Tapisserie de Bayeux – XIe siècle © Bayeux Museum
1/ Scène 15 : Aelfgyva. Si les évènements narrés par la Tapisserie de Bayeux sont globalement bien connus et confrontés aux sources contemporaines, cette scène est aujourd’hui encore l’objet de nombreux débats et discussions entre les experts. En effet, on y voit une femme, nommée par l’inscription associée, « Aelgyva », debout à l’intérieur d’un cadre architectural composé de deux colonnes richement ornées, ainsi qu’un clerc, qui touche le visage de cette dernière de la main droite : est-ce une gifle, une bénédiction ? L’inscription ne donne pas plus d’indications : « VBI VNVS CLERICVS ET AELFGYVA » (« Où un clerc et Aelfgyva »). L’identité de ces personnages est méconnue, ainsi que les raisons pour lesquelles cet homme d’Eglise réalise ce geste. La position similaire de l’homme nu représenté dans la bordure inférieure interroge également les observateurs, et est une illustration de la nécessité de questionner la frise principale au regard des bordures, à la marge mais riches en motifs potentiellement liés à la narration.

Tapisserie de Bayeux – XIe siècle © Bayeux Museum
2/ Scène 32 : la comète de Halley. Il s’agit de la représentation d’un phénomène cosmique bien connu : le passage de la comète de Halley, qui intervient tous les 76 ans environ. Elle est apparue dans le ciel britannique en 1066, comme l’illustre la Tapisserie mais également d’autres sources. Ici, elle semble être à la fois un objet de fascination par le groupe de personnes qui la pointe du doigt (« ISTI MIRANT STELLA » : ceux-ci admirent une étoile), mais également un mauvais présage auprès de Harold représenté à la scène suivante.

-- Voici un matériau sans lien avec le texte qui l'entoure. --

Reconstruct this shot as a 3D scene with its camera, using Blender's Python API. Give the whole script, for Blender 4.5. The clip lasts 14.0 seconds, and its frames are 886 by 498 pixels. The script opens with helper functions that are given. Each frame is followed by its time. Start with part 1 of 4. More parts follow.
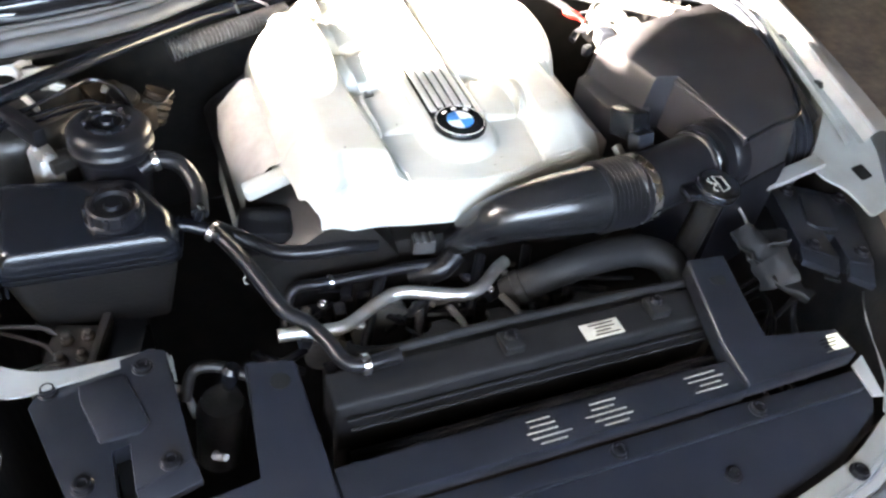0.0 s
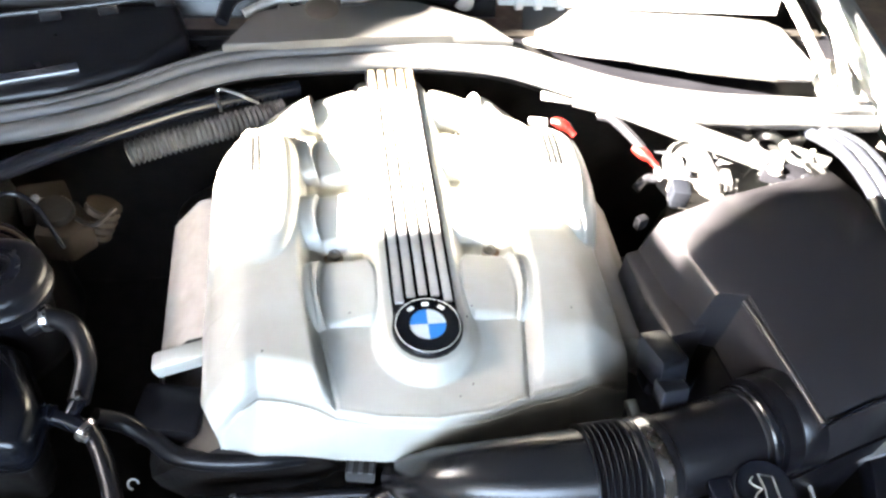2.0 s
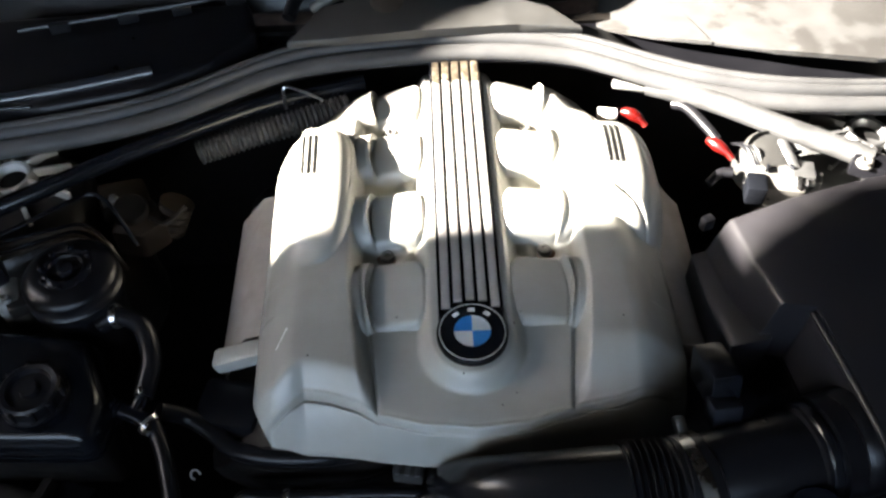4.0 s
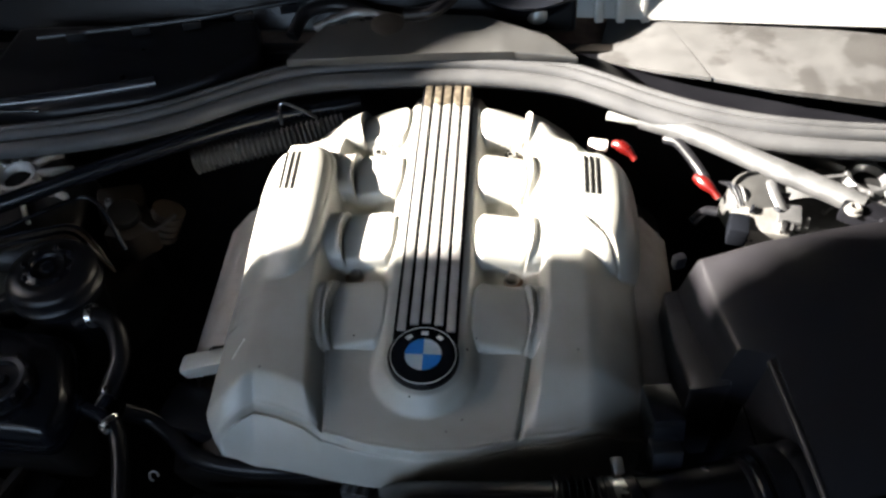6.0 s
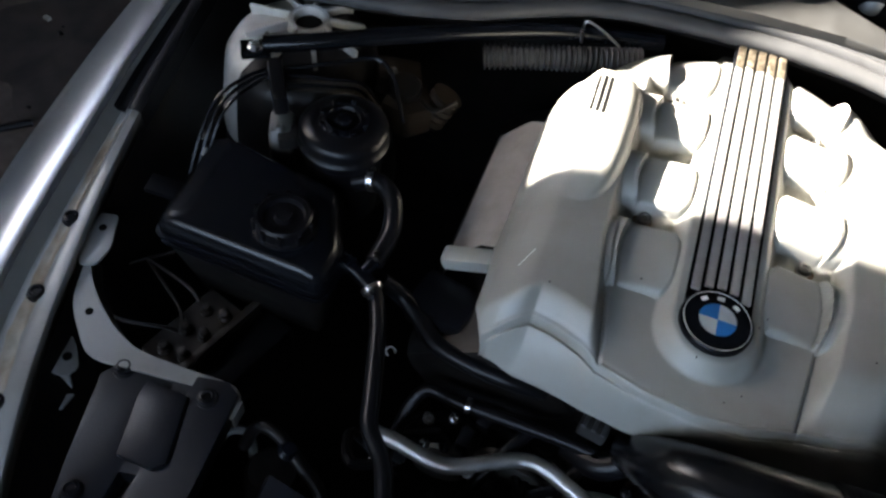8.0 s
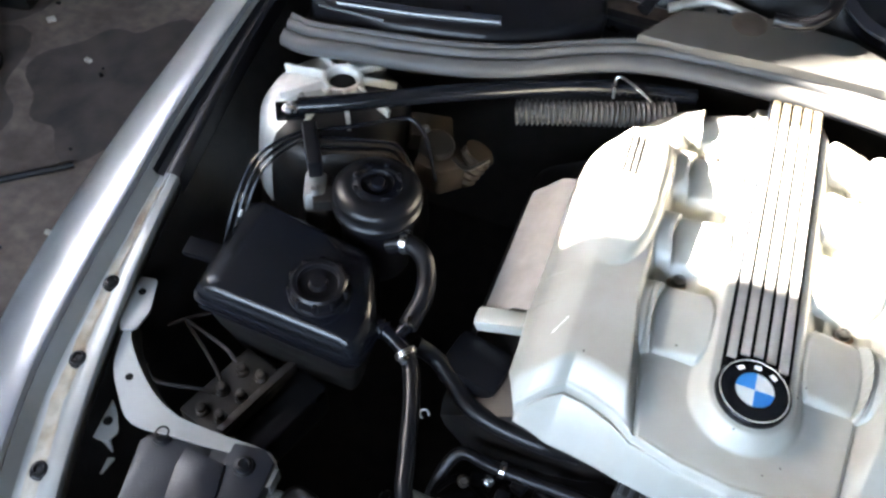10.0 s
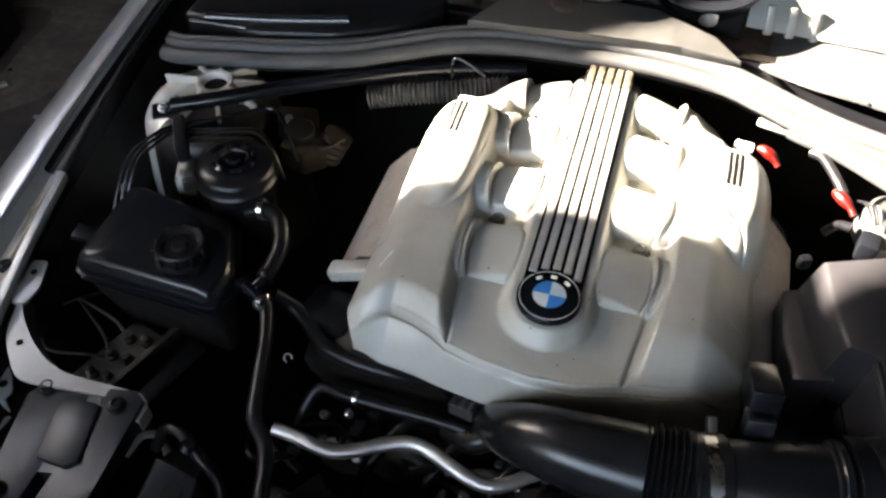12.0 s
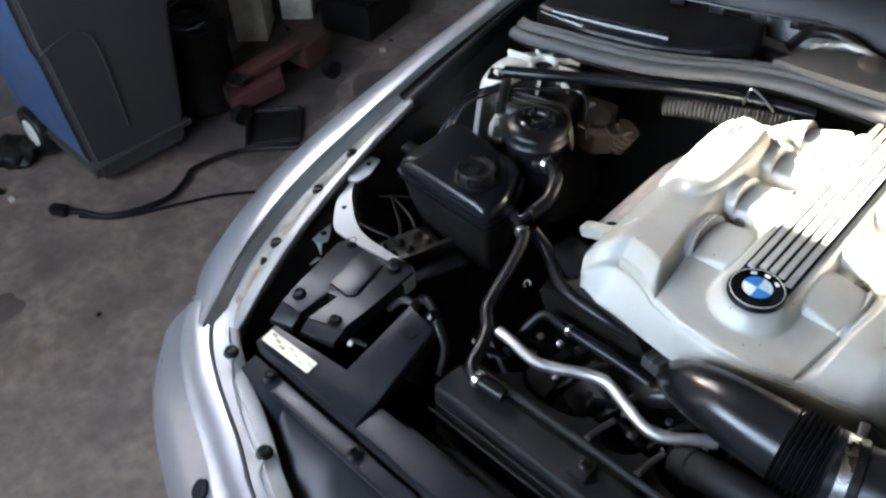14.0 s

Tapisserie de Bayeux – XIe siècle © Bayeux Museum
3/ Scène 53 : le bataille de Hasting et la chute des chevaux. La bataille de Hastings est longuement illustrée sur la Tapisserie de Bayeux, en tant qu’évènement majeur dans la conquête de l’Angleterre par Guillaume. Les scènes s’enchaînent, présentant les belligérants et certains évènements importants de la bataille, comme la mort du roi. Les chevaux sont représentés en grand nombre, et la cavalerie normande est particulièrement valorisée. Un des points d’orgue de cette bataille est illustré par l’inscription « HIC CECIDERVNT SIMVL ANGLI ET FRANCI IN PRELIO » (« Ici tombèrent ensemble au combat Anglais et Français »), où les chevaux tombent avec leur cavalier, dans un spectaculaire tableau démontrant la violence des combats.